The fact answers the below questions:
  • To find out products that have promotions.
  • To find out products that have promotion that sell.
  • The list of products that have promotion but did not sell.
Apart from these another example to capture the events using factless fact is, Consider Teacher and student dimensions. One teacher teaches many student and one student is taught by many teachers. For this we can establish a factless fact table which hold the key from each table and we can find the following informations.
  • A student is taught by how many teachers?
  • How many students a teacher teaches?
  • Which teacher teaches more number of students?
What is the relationship between Fact and the Dimension?
There is one-to-Many relationship between Dimension and the Fact. i.e. one record in dimension table references multiple records in the fact table.

What is the Difference between ER Modeling and Dimensional Modeling?
ER modeling is used for normalizing the OLTP database design. Dimensional modeling is used for de-normalizing the ROLAP/MOLAP design.

 What is a business key?
A business key uniquely identifies each record in the table that is used to populate the dimensional table. i.e., a column which is unique in the source table which is populating the dimension table.

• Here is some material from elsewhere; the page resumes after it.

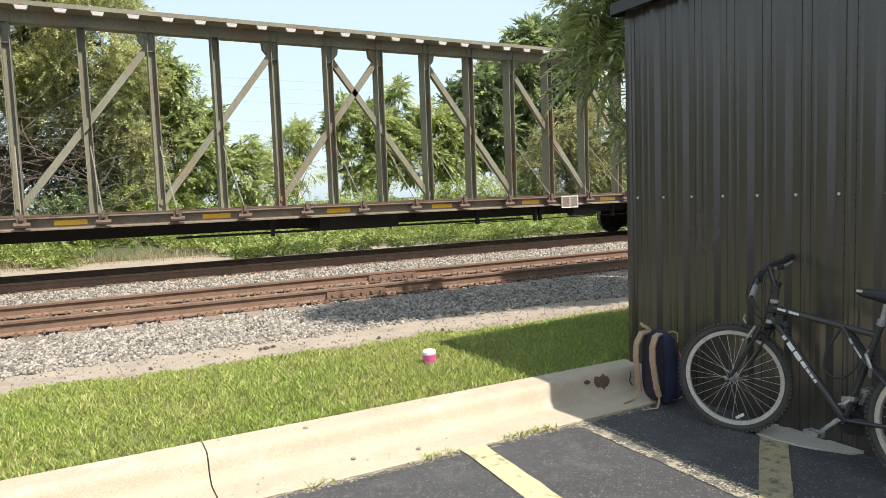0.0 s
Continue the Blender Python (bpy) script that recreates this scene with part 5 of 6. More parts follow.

 What is Surrogate key and the purpose of surrogate key?
A surrogate key is a numeric number that uniquely identifies records in the dimension table. 
Dimension table stores the history of a record. Each record has a primary key in the source table. When tracking the history of a record it's difficult to distinguish the record, since for each record same primary key from the source in the dimension table. So to avoid that conflict a Surrogate key is used.